Pero lo que en realidad la sorprendió y que hizo que se quedara mirándolo con los ojos muy abiertos, fue que, cuando al llegar a la puerta de su habitación, ella se quedó quieta, esperando que le abriera para entrar, pero en vez de ello se detuvo, sin hacer el menor movimiento para abrirla. De repente, le dijo con el habitual tono de burla.

– ¿Estás segura de que ese doctor aún no te ha dicho que ya puedes hacer todo lo que desees?

– Estoy… completamente… segura -tartamudeó, comenzando a comprender lo que sucedía.

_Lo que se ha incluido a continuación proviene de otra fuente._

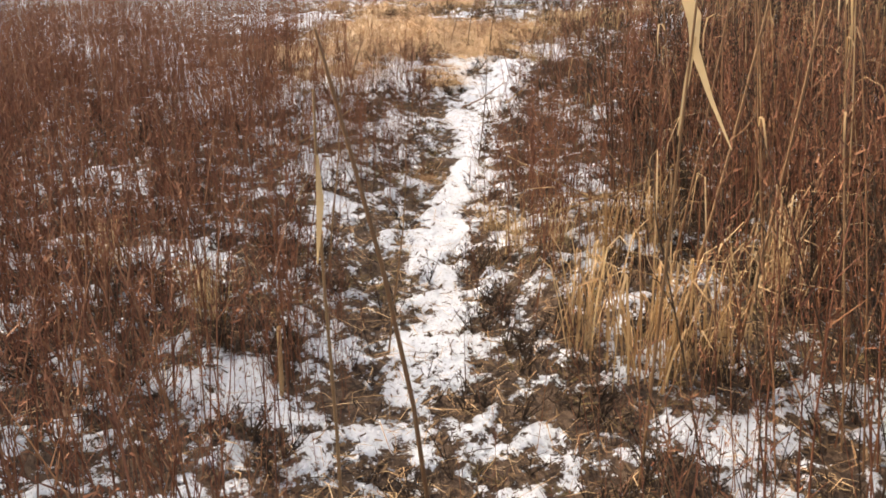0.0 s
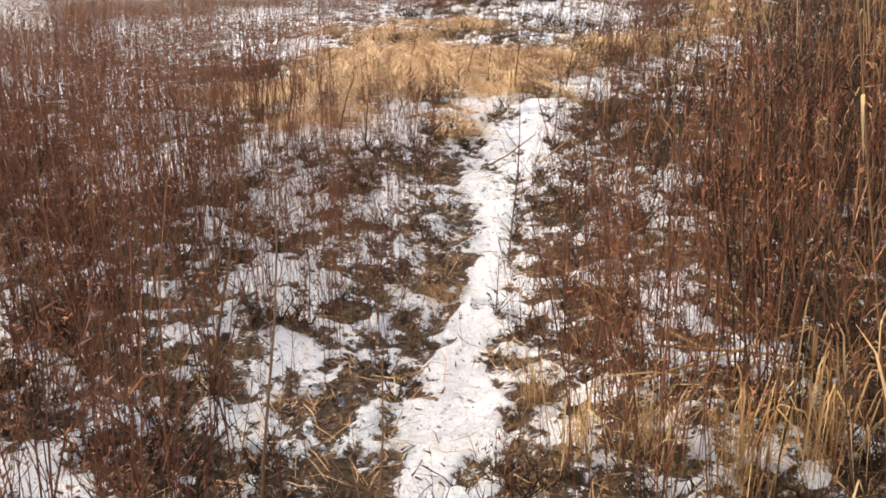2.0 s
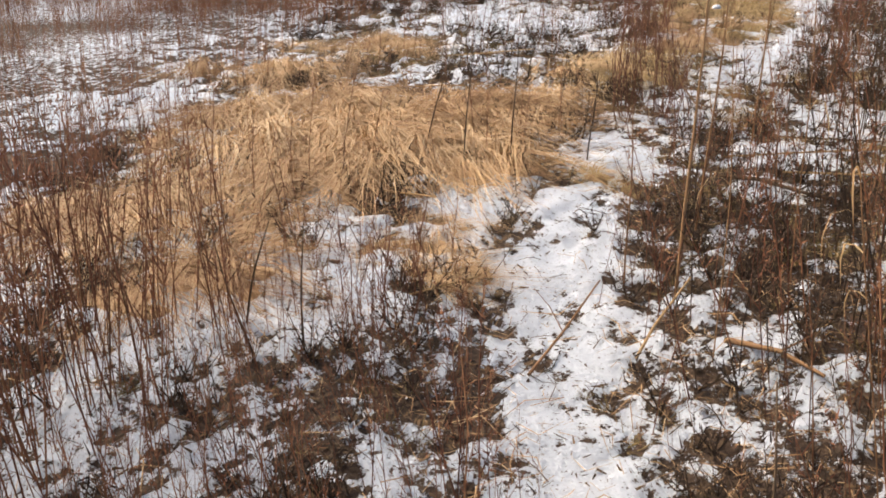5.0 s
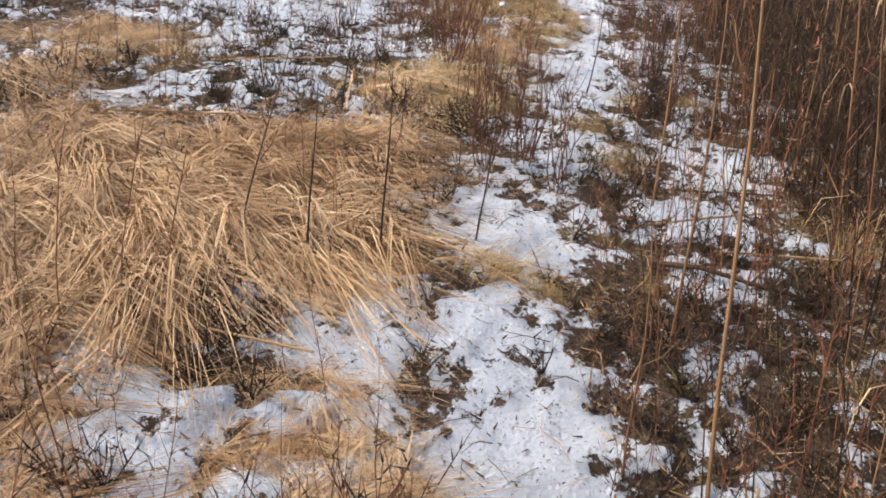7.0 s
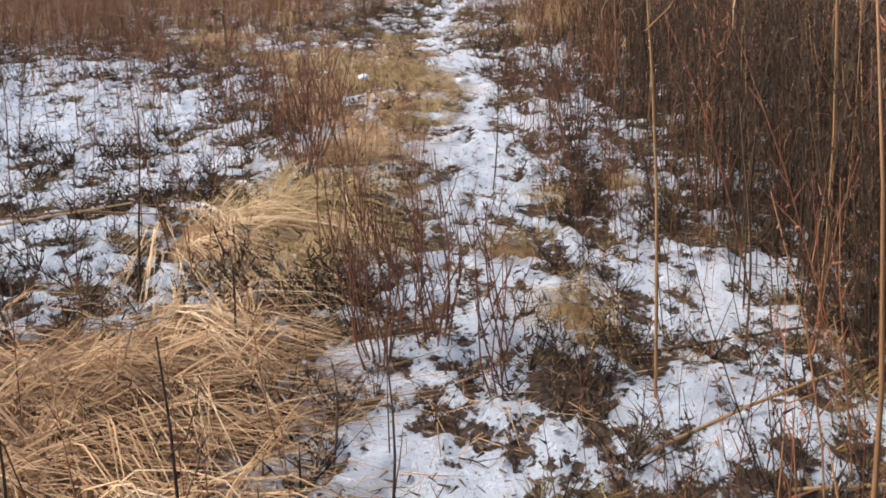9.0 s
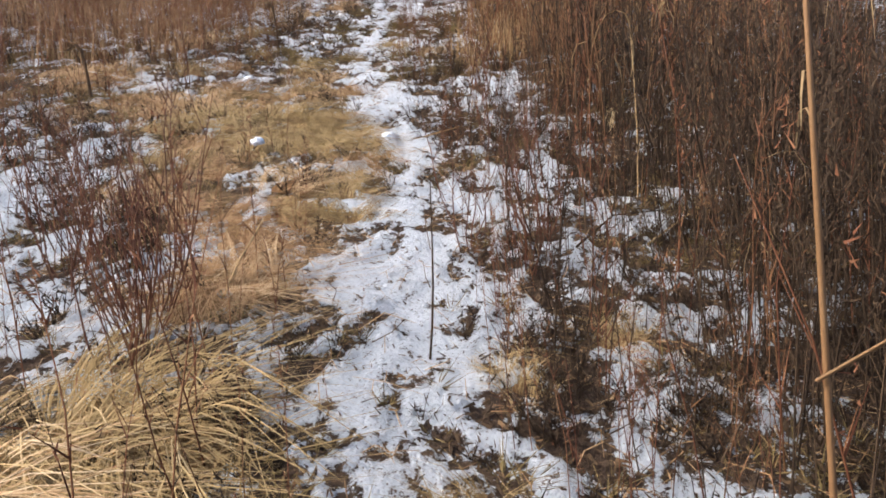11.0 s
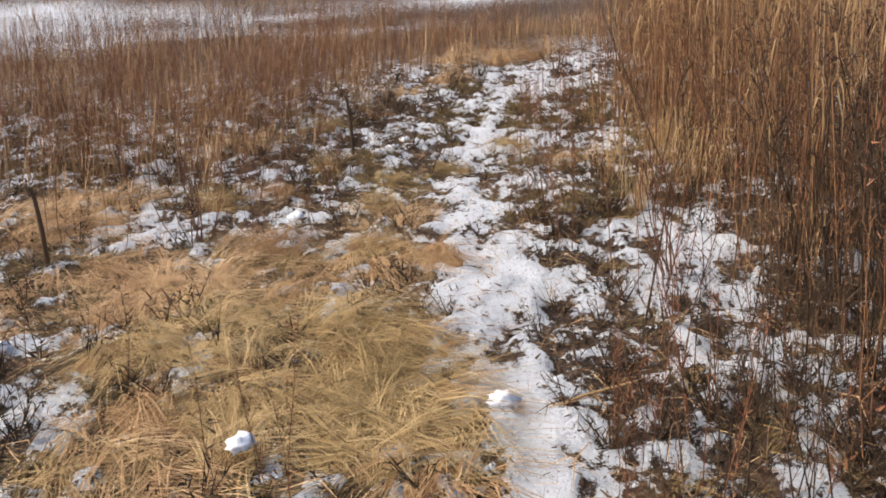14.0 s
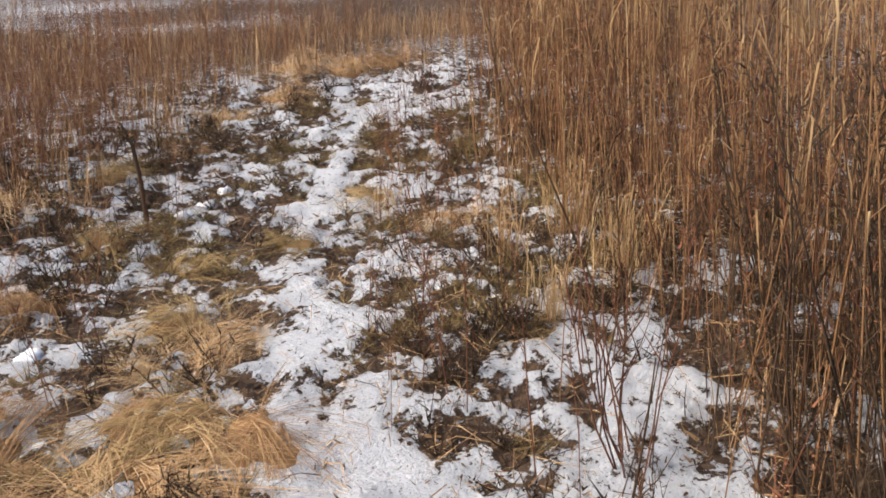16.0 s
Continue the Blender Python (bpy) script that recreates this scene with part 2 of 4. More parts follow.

– ¡Maldición! -se sonrojó, pues comprendió que con esa exclamación había tomado una decisión relacionada respecto a hacerle el amor, tomó su rostro sonrojado y le dijo-: ¡Te juro que eres la primera mujer a quien hago sonrojar!

Con ternura la tomó en sus brazos y la besó; sintiéndose sumamente extrañada de que no le molestaran en nada sus besos le comentó con voz trémula.

– Siempre hay… hay una primera vez para… todo, Grant.

Vio un resplandor en sus ojos al escuchar el tono ronco con el cual lo había llamado por su nombre de pila, pero, a pesar de ello, no abrió la puerta. Retrocedió un paso y le contestó:

– No, para ti no la hay; al menos no esta noche.

Asombrada, pues estaba segura de que todo lo que la había hecho descansar ese día había sido con el fin de que estuviera en su mejor forma para ese momento, lo miró con los ojos muy abiertos.

La llevó hasta la puerta de la habitación que el día anterior había seleccionado para ella y, con voz tensa, en la cual ya no había burla, le dijo:

– Llévate ese cuerpo y esos ojos azules de niña a otra habitación, Devon; quiero estar solo en mi cama esta noche.